Eyepieces? Ah, there's the wonder of the thing. One of the joys of the ETX is that it is not picky about oculars. I just slung a box of el cheapo 1.25-inchers in the Camry. In addition to the supplied Meade eyepiece (which is not bad at all), I used a 15mm Orion (Synta) Expanse, a 20mm Expanse, an 11mm Birdseye (80 degree AFOV), and as mentioned above, an ancient Circle T Celestron Ortho. None of these oculars cost more than 50 bucks, give or take, but all essentially offered pinpoint stars to the field edge—one of the benefits that comes with f/15.

To sum up? Evenings like this (and vaction trips) are why I bought Charity Hope Valentine in the first place, and she again impressed me in this role. You know what, though? The images she was turning out were good enough that I began to wonder what she might do at a real DARK site. Maybe someday, you never can tell. So, two and a half years down the road, this little scope is still Unk Rod's Best Girl—or thinks she is, anyay.

BTW, we had torrential rains Friday, and the result was the skeeters were REALLY out for blood. Didn't just have to just spray myself with Deep Woods off; I had to practically bathe in the stuff and reapply it every 30 minutes as I sweated it off in the damp and still air of The Swamp.
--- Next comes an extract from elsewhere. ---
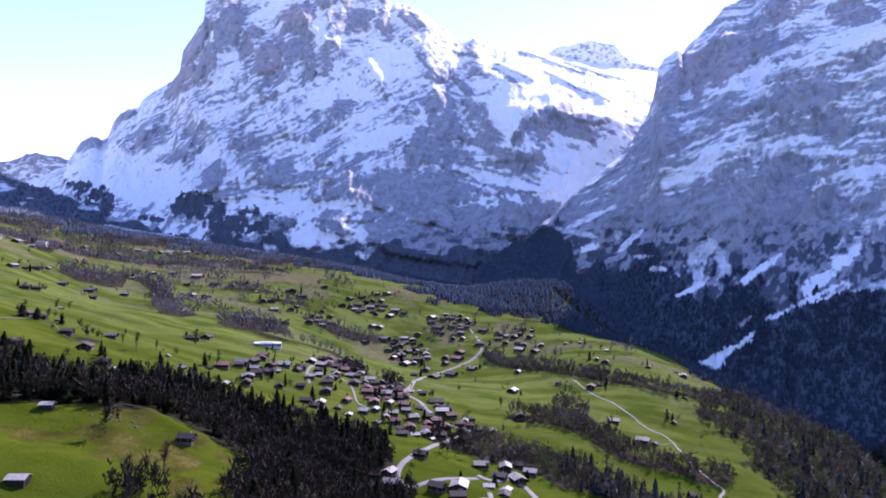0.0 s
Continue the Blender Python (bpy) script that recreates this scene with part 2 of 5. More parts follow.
HEDGE_MIDDLE = [(106, 799), (141, 809), (164, 799), (191, 787), (204, 755), (217, 727), (235, 721), (266, 715), (287, 711), (313, 719)]
HEDGE_LOWER = [(29, 663), (58, 652), (94, 649), (122, 639), (137, 603), (159, 590), (205, 566), (245, 560), (285, 560), (330, 548)]
HILL_HEDGE = [(-618, 1407), (-555, 1303), (-500, 1190), (-453, 1107)]
VILLAGE_HEDGE = [(-297, 1090), (-263, 1086), (-228, 1106), (-184, 1110), (-149, 1074)]
BANK_WOOD = [(530, 1135), (425, 915), (372, 814), (372, 732), (350, 680), (384, 674), (444, 706), (497, 717), (549, 736), (575, 762), (590, 800), (606, 899), (640, 1021), (800, 1356)]
UPPER_WOOD = [(-940, 980), (-770, 740), (-690, 820), (-668, 980), (-700, 1010), (-800, 1130), (-930, 1080)]
BROWN_WOOD = [(212, 404), (241, 386), (260, 372), (280, 370)]
HOUSE_WOOD = [(385, 522), (432, 526), (492, 552), (560, 610)]
BANK = [(345, 560), (440, 690), (485, 800), (500, 900), (520, 980), (560, 1060), (600, 1250), (600, 1500)]
CLEARINGS = [(84, 480, 42, 100), (135, 520, 36, 70), (40, 470, 40, 46), (-150, 690, 26, 40), (120, 1060, 60, 120), (330, 1190, 120, 60), (30, 940, 70, 90)]
COPSES = [(-335, 1175, 62, 92), (-447, 1140, 32, 42), (-205, 1345, 95, 35), (-120, 955, 30, 45), (-330, 1430, 60, 25), (178, 860, 30, 40), (-359, 670, 14, 12),
          (-430, 1480, 70, 20), (-690, 1300, 60, 80), (-60, 890, 22, 40), (200, 960, 16, 10), (420, 950, 40, 30), (-640, 1410, 60, 40), (-110, 1360, 40, 16)]



def inside(x, y, shape):
    """Whether points lie within a polygon."""
    hit = np.zeros(np.shape(x), bool)
    for (ax, ay), (bx, by) in zip(shape, shape[1:] + shape[:1]):
        if ay != by:
            hit ^= ((ay > y) != (by > y)) & (x < (bx - ax) * (y - ay) / (by - ay) + ax)
    return hit


def bank_side(x, y):
    """How far a point lies beyond the wooded bank, towards the river."""
    return x - np.interp(y, [p[1] for p in BANK], [p[0] for p in BANK])


def wood_parts(x, y):
    """Density of conifers and of bare broadleaved trees."""
    wob = fbm(x / 60, y / 60, 3, 5) - 0.5
    conifer = inside(x, y, FOREST) * 1.0
    grove = smooth(24, 17, near_line(x, y, GROVE) + 8 * wob)
    conifer = np.maximum(conifer, grove * np.where(near_line(x, y, GROVE_FIRS) < 11, 0.34, 0.10))
    ravine = inside(x + 14 * wob, y - 14 * wob, RAVINE_WOOD) * 1.0
    bare = np.maximum(ravine, grove)
    conifer = np.maximum(conifer, ravine * np.maximum(0.05 + 0.30 * smooth(-190, -280, x), 0.26 * smooth(24, 12, near_line(x, y, FIR_EDGE) + 16 * wob)))
    bare = np.maximum(bare, smooth(22, 15, near_line(x, y, HEDGE_UPPER) + 14 * wob))
    bare = np.maximum(bare, smooth(30, 20, near_line(x, y, HILL_HEDGE) + 24 * wob))
    bare = np.maximum(bare, smooth(16, 10, near_line(x, y, VILLAGE_HEDGE) + 10 * wob))
    bare = np.maximum(bare, smooth(26, 18, near_line(x, y, HEDGE_MIDDLE) + 22 * wob))
    low = smooth(np.interp(x, (80, 200), (36, 44)), np.interp(x, (80, 200), (28, 34)), near_line(x, y, HEDGE_LOWER) + 22 * wob)
    bare = np.maximum(bare, low)
    conifer = np.maximum(conifer, 0.14 * low * smooth(110, 150, x))
    bank = inside(x + 90 * wob, y - 70 * wob, BANK_WOOD) * 0.8
    bare = np.maximum(bare, bank)
    conifer = np.maximum(conifer, 0.16 * bank)
    bare = np.maximum(bare, inside(x + 50 * wob, y - 50 * wob, UPPER_WOOD) * 1.0)
    bare = np.maximum(bare, smooth(17, 11, near_line(x, y, BROWN_WOOD) + 16 * wob))
    bare = np.maximum(bare, smooth(20, 12, near_line(x, y, HOUSE_WOOD) + 20 * wob))
    for cx, cy, rx, ry in COPSES:
        bare = np.maximum(bare, smooth(1.1, 0.7, ((x - cx) / rx) ** 2 + ((y - cy) / ry) ** 2 + wob))
    side = bank_side(x, y) + 60 * wob
    town = smooth(1.2, 0.8, ((x - 440) / 190) ** 2 + ((y - 560) / 75) ** 2)
    terrace = smooth(1.3, 0.9, ((x - 752) / 78) ** 4 + ((y - 912) / 80) ** 4 + 2.2 * wob)
    river = smooth(10, 16, near_line(x, y, RIVER))
    bare = np.maximum(bare, smooth(-10, 25, side) * smooth(500, 560, y) * smooth(150, 60, x - 560) * (1 - town) * river)
    conifer = np.maximum(conifer, smooth(0, 14, x - 18 - np.interp(y, [p[1] for p in RIVER], [p[0] for p in RIVER]) + 20 * wob) * smooth(560, 640, y) * (1 - terrace) * river)
    conifer = np.maximum(conifer, smooth(60, 110, side) * smooth(900, 1000, y) * river)
    edge = np.interp(x, (-1200, -700, -450, -250, -50, 60, 130, 260, 420, 560), (2200, 2200, 2160, 1960, 1800, 1690, 1610, 1500, 1330, 1180))
    conifer = np.maximum(conifer, smooth(0, 50, y - edge + 60 * wob + 420 * (fbm(x / 110, y / 110, 3, 6) - 0.5)))
    upper = smooth(1300, 1500, y - 0.3 * (x + 600)) * smooth(-250, -500, x)
    bare = np.maximum(bare, upper * np.maximum(smooth(0.60, 0.63, fbm(x / 110, y / 60, 3, 25)), 0.8 * smooth(1700, 2000, y - 0.4 * (x + 700)) * smooth(0.49, 0.56, fbm(x / 100, y / 70, 3, 30))))
    bare = np.maximum(bare, 0.8 * smooth(0.66, 0.69, fbm(x / 60, y / 60, 3, 27)) * smooth(1150, 1300, y))
    bare = smooth(0.30, 0.55, bare) * np.maximum(bare, 0.75) * river
    conifer = conifer * river
    for cx, cy, rx, ry in CLEARINGS:
        bare = bare * smooth(0.8, 1.1, ((x - cx) / rx) ** 2 + ((y - cy) / ry) ** 2)
    return conifer, bare * (1 - 0.6 * conifer)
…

When the sky clouded over, the scope was back in the Toyota and Unk was headed back to Chaos Manor South in 10-minutes, tops. Once more within the confines of Chaos Manor South's den, the bug spray washed off, the Rebel Yell poured out, and the cotton-picking Ghost Hunters of the boob tube, I ruminated on the evening's adventure. The least I could cay about it was that I'd seen a lot more than I would have if I'd been setting in front of the cable TV all night. And if I hadn't had Miss Charity I'd have been tempted to do just that. That is the real beauty of a Charity Hope Valentine night, muchachos.